Entre os romanos, Tácito (³), ao tratar de uma rebelião de soldados (⁴), mencionou a ocorrência de um eclipse lunar, interpretado pelos revoltosos como um presságio favorável. Logo, porém, a Lua foi ocultada por nuvens, fato entendido como presságio desfavorável.

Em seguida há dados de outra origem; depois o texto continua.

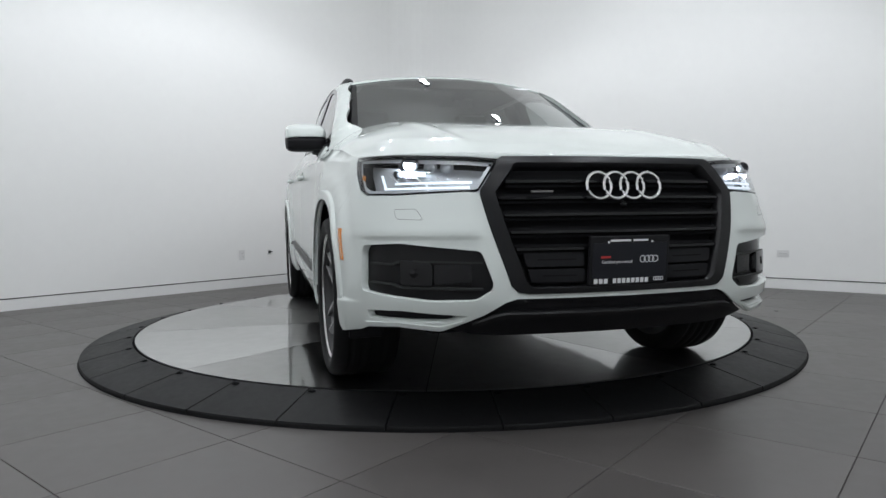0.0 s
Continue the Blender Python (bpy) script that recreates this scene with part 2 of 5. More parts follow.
coved_walls()
c0 = Vector(CORNER)
far_l = c0 + 9.0 * Vector((math.cos(radians(LEFT_DEG)), math.sin(radians(LEFT_DEG))))
far_r = c0 + 9.0 * Vector((math.cos(radians(RIGHT_DEG)), math.sin(radians(RIGHT_DEG))))
tagged(part("wall_west", in_frame(far_l, RIGHT_DEG, (-0.4, -0.2, FLOOR - 0.02), (9.0, 0.0, CEIL)), BACKWALL), "plain white painted side wall", "wall", kind="structure")
tagged(part("wall_east", in_frame(far_r, LEFT_DEG, (-0.4, 0.0, FLOOR - 0.02), (9.0, 0.2, CEIL)), BACKWALL), "plain white painted side wall", "wall", kind="structure")
tagged(part("wall_south", box((-9, -7.6, FLOOR - 0.02), (9, -7.4, CEIL)), BACKWALL), "plain white painted wall behind the camera", "wall", kind="structure")
tagged(part("ceiling", box((-9.5, -8, CEIL), (9.5, 7.5, CEIL + 0.2)), CEILING), "plain pale grey studio ceiling", "ceiling", kind="structure")
floor = tagged(part("floor", box((-40, -40, FLOOR - 0.3), (40, 40, FLOOR - 0.004)), GROUT), "dark grey square porcelain tile floor", "floor", kind="structure")


def ceiling_lamp():
    """A stem with two short spot heads side by side."""
    root = new("ceiling_lamp")
    v, f = lathe([(0.0001, -0.022), (0.058, -0.022), (0.064, -0.016), (0.064, 0.0)], 24)
    raw("canopy", v, f, OUTLET, root, "", True)
    v, f = tube([(0, 0, -0.015), (0, 0, -0.225)], 0.009, 8)
    raw("stem", v, f, OUTLET, root, "", True)
    part("yoke", box((-0.085, -0.014, -0.232), (0.085, 0.014, -0.214), 0.004), OUTLET, root)
    for sx in (-0.055, 0.055):
        v, f = lathe([(0.0001, -0.225), (0.030, -0.228), (0.038, -0.242), (0.042, -0.345), (0.039, -0.345), (0.036, -0.325)], 24)
        head = raw("spot_head", [(p[0] + sx, p[1], p[2]) for p in v], f, LAMPBODY, root, "dark round spot head", True)
        v, f = lathe([(0.0001, -0.332), (0.024, -0.331), (0.0365, -0.326)], 24)
        raw("lens", [(p[0] + sx, p[1], p[2]) for p in v], f, LAMPGLOW, head, "glowing lens", True)
    return tagged(root, "twin-head ceiling spot lamp, switched on", "ceiling light", "ceiling lamps")


first = None
for lx, ly in LAMPS:
    if first is None:
        first = ceiling_lamp()
        first.matrix_world = pose(lx, ly, CEIL - 0.001, 0, 0, -38)
    else:
        copy_thing(first, pose(lx, ly, CEIL - 0.001, 0, 0, -38))
    lamp = bpy.data.lights.new("lamp_light", "SPOT")
    lamp.spot_size, lamp.spot_blend = radians(SPREAD), 0.25
    lamp.energy, lamp.color, lamp.shadow_soft_size = LAMP_WATTS, (1.0, 0.99, 0.98), 0.036
    lo = new("lamp_light", lamp)
    lo.matrix_world = look((lx, ly, CEIL - 0.365), (0.0, 0.0, 0.6))      # the heads are aimed at the turntable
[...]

Melhor para os comandantes, que se valeram do pavor entre a soldadesca para retomar o controle da situação.
Agora, leitores, saindo da Antiguidade para o Século XVII, termino com uma visão algo poética dos eclipses, que, segundo o jesuíta Antonio Ruiz de Montoya, era disseminada entre indígenas da América do Sul:
"Tinham como correta a doutrina de que há no céu um tigre (⁵) ou cão enorme, que em momentos de raiva comia a lua e o sol, a que nós chamamos eclipses, e quando isso acontecia mostravam tristeza e admiração." (⁶)
Montoya apenas não explicou como é que, depois de devorados, Sol e Lua voltavam a aparecer no céu...

(1) Século V a.C.
(2) Considera-se que Tales de Mileto provavelmente viveu entre os Séculos VII e VI a.C.
(3) c. 47 d.C. - 120 d.C.
(4) Annales, Livro I.
(5) Colonizadores tinham por costume fazer referência às onças-pintadas como "tigres".
(6) MONTOYA, Antonio Ruiz de S.J. Conquista Espiritual Hecha por los Religiosos de la Compañia de Jesus. Madrid: Imprenta del Reyno, 1639. A citação foi traduzida por Marta Iansen para uso exclusivamente no blog História & Outras Histórias.